» **What the task asks**:
Restate the material word for word and leave out anything that is a picture.

####################

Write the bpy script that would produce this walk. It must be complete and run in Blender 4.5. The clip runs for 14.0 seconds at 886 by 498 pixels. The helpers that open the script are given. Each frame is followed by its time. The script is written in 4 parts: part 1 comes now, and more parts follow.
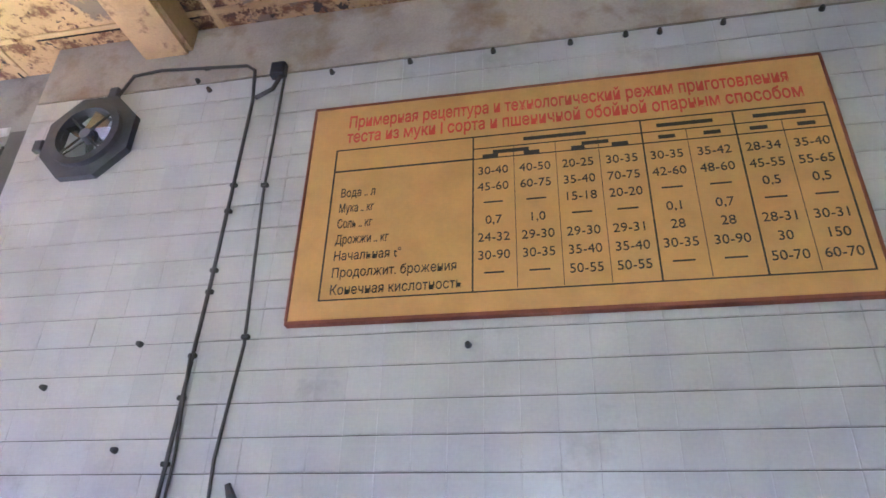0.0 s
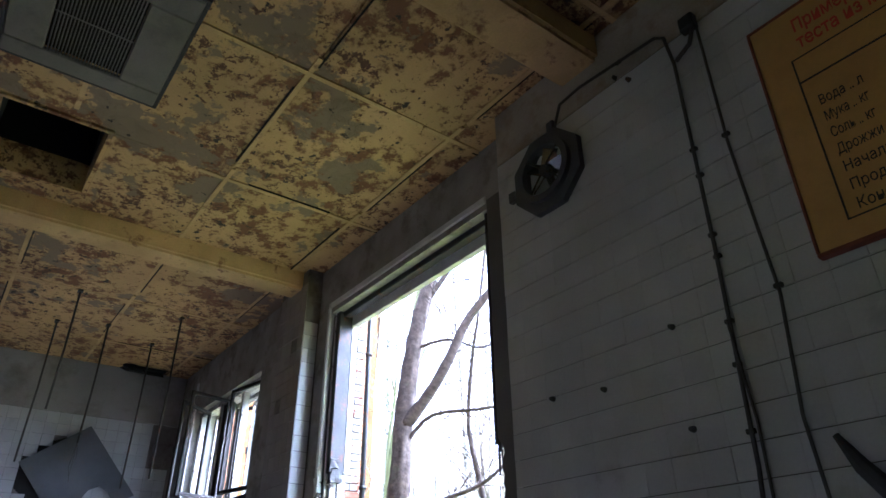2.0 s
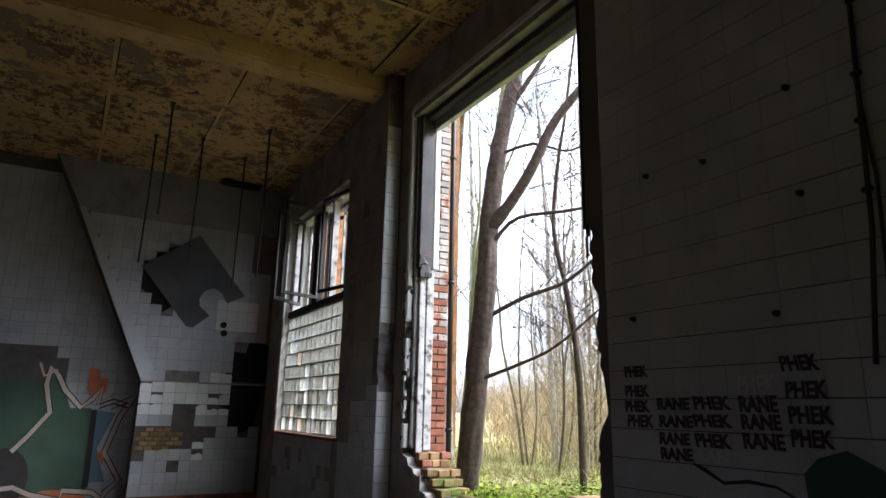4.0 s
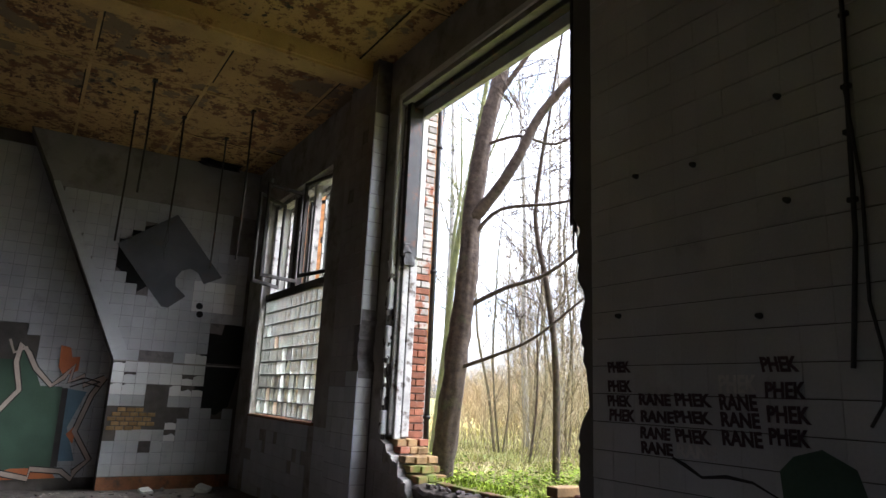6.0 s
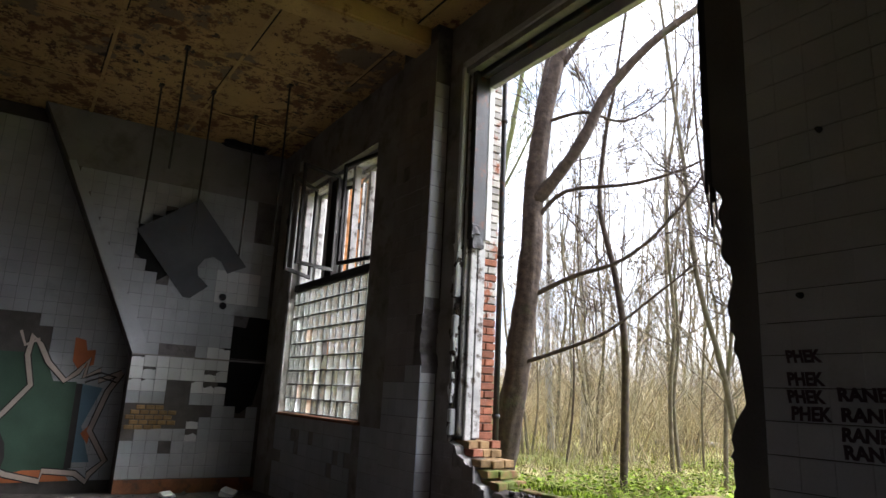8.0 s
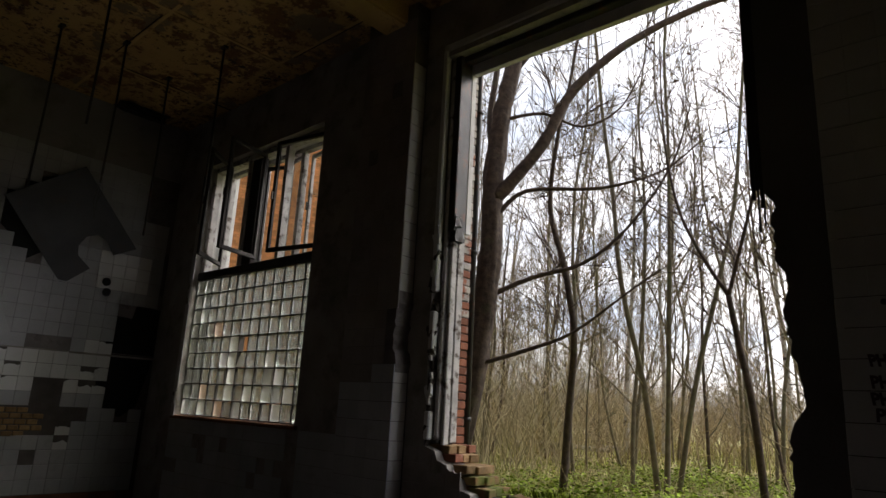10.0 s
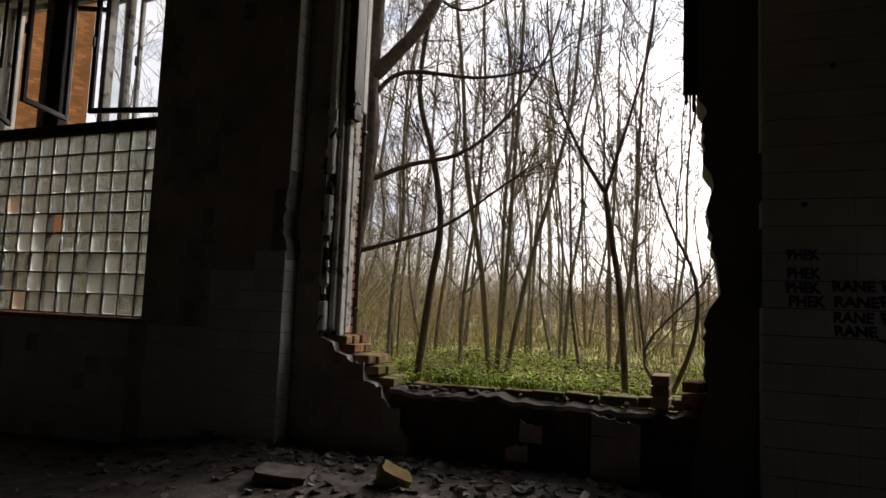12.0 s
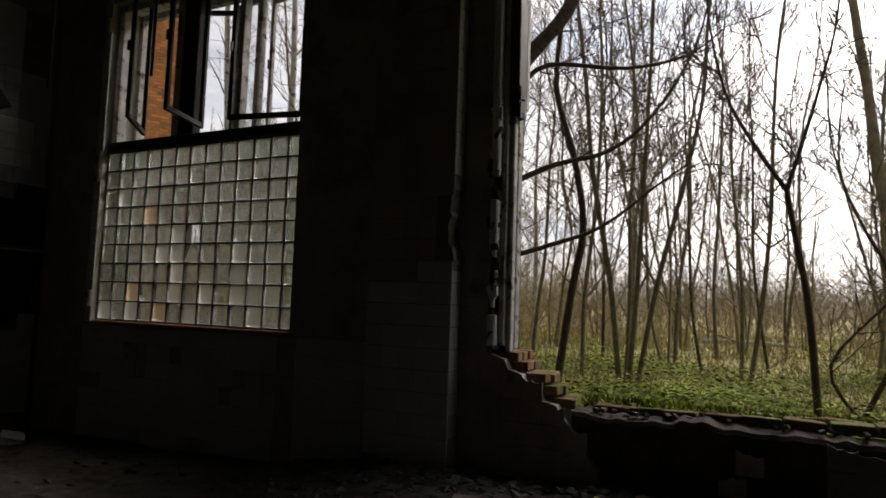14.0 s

####################

» **Full response**:
Write the bpy script that would produce this walk. It must be complete and run in Blender 4.5. The clip runs for 14.0 seconds at 886 by 498 pixels. The helpers that open the script are given. Each frame is followed by its time. The script is written in 4 parts: part 1 comes now, and more parts follow.
0.0 s
2.0 s
4.0 s
6.0 s
8.0 s
10.0 s
12.0 s
14.0 s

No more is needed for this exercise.